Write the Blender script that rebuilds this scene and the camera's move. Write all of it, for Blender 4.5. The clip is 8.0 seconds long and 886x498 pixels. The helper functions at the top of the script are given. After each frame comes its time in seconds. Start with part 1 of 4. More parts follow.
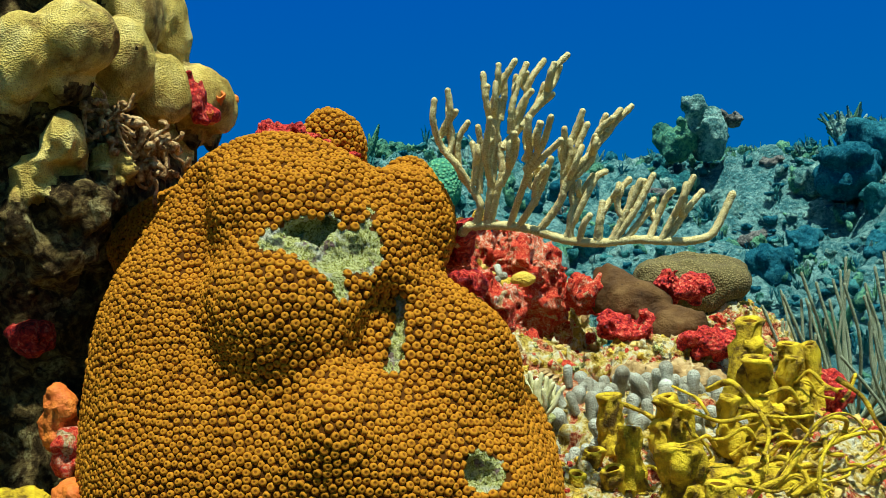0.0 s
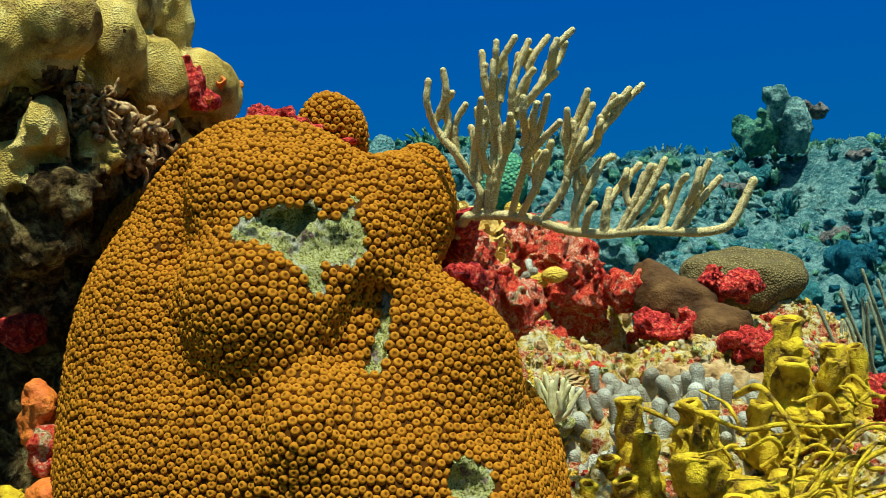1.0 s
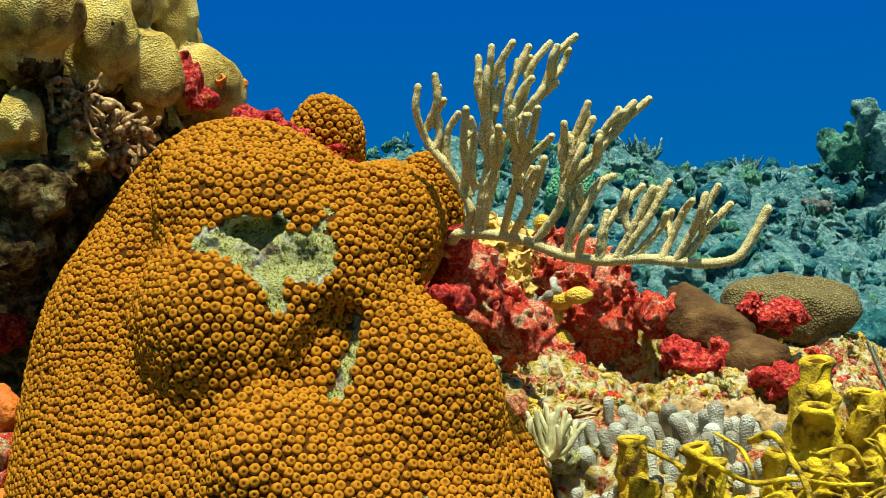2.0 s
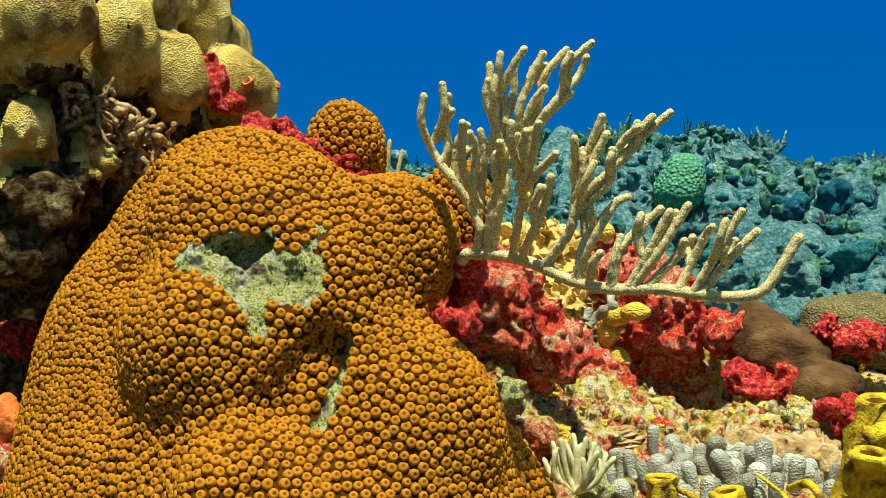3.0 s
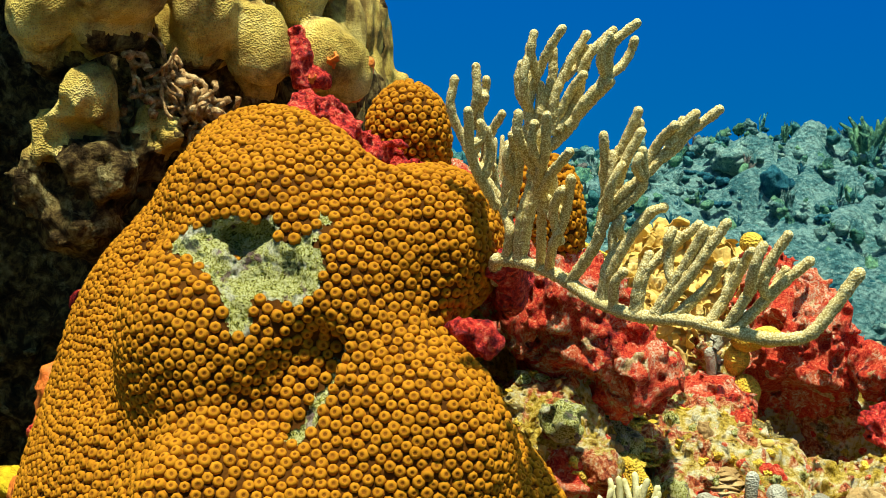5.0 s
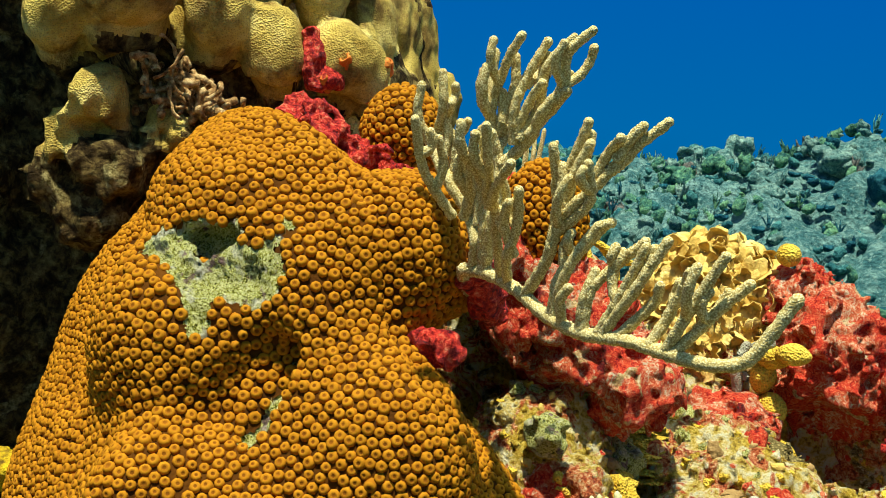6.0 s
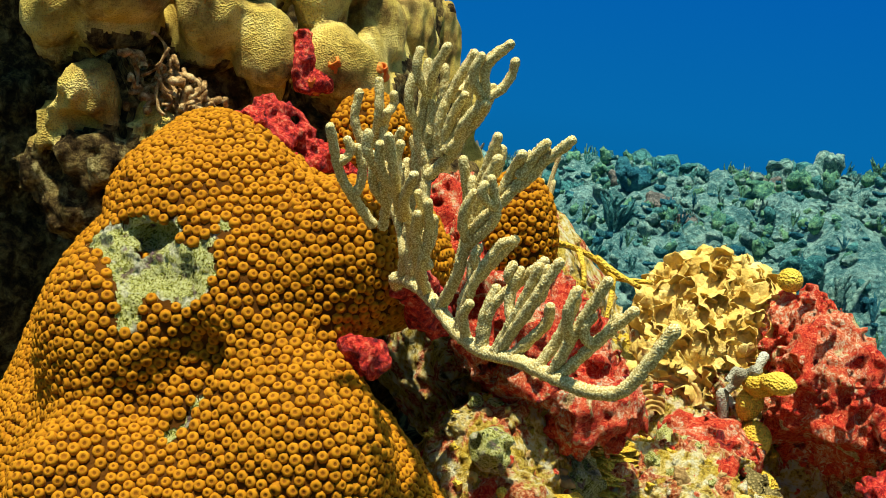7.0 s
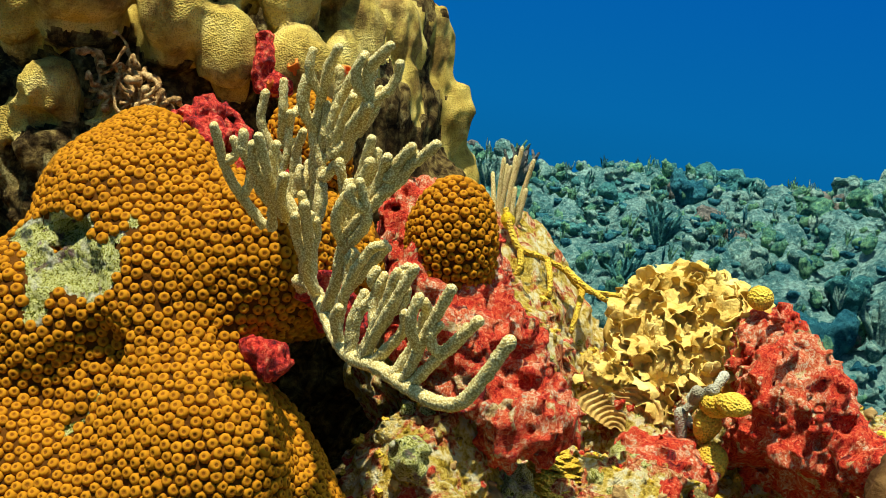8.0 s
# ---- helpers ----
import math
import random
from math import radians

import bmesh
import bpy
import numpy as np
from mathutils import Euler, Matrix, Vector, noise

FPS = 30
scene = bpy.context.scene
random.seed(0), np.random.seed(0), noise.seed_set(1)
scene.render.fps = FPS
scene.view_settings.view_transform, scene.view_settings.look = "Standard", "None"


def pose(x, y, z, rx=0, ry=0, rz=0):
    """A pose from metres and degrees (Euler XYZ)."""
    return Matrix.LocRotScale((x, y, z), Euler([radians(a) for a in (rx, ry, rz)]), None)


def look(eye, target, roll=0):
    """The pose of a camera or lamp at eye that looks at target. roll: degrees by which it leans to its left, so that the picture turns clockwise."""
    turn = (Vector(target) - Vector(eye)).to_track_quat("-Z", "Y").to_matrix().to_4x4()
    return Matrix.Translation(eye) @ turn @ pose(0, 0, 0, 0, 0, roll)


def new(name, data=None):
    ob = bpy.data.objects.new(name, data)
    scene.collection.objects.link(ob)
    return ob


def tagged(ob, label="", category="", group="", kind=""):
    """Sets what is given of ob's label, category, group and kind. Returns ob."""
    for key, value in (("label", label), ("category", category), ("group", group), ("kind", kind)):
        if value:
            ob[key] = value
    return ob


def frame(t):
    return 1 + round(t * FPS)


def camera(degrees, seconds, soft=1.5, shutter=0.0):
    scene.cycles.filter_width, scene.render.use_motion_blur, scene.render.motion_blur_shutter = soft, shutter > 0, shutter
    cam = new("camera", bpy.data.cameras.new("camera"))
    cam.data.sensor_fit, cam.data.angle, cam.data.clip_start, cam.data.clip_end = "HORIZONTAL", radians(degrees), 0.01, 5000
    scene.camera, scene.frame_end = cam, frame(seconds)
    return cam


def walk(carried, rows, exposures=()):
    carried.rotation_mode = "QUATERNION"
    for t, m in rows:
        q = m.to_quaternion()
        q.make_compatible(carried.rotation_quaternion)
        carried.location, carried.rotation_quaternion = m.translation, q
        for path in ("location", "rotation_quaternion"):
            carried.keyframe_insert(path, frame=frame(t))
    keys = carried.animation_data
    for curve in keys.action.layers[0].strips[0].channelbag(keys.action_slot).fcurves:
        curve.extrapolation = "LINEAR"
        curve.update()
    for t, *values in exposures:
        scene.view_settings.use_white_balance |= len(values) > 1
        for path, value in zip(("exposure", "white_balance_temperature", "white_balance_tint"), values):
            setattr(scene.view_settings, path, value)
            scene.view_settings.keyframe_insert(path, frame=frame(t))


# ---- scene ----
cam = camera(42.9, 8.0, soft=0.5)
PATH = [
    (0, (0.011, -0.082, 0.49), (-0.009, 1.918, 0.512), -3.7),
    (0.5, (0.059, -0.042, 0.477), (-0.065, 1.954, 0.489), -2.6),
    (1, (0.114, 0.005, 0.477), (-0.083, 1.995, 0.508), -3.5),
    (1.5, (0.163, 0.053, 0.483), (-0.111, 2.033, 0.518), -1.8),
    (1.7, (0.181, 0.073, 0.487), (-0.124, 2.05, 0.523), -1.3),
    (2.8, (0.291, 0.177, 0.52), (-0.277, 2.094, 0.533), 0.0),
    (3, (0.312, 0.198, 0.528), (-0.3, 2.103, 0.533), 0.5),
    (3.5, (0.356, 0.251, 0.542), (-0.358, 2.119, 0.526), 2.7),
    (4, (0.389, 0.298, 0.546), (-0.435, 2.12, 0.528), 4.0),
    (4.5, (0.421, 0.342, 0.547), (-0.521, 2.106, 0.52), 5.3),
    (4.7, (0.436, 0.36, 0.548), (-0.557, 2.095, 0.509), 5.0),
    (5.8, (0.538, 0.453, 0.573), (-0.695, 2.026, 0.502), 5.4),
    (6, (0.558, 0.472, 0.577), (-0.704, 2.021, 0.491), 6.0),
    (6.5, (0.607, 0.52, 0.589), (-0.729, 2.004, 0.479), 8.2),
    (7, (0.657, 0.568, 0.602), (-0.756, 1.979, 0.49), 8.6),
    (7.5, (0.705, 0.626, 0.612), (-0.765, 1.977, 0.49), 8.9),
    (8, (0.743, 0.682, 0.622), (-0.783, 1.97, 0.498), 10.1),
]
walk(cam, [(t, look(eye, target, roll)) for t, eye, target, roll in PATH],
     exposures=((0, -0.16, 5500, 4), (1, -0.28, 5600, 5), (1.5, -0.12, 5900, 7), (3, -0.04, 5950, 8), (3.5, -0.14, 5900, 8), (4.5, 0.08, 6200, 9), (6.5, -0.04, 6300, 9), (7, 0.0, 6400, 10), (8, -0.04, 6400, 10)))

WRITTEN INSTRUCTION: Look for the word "soft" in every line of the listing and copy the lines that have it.

TASK ANSWER:
def camera(degrees, seconds, soft=1.5, shutter=0.0):
    scene.cycles.filter_width, scene.render.use_motion_blur, scene.render.motion_blur_shutter = soft, shutter > 0, shutter
cam = camera(42.9, 8.0, soft=0.5)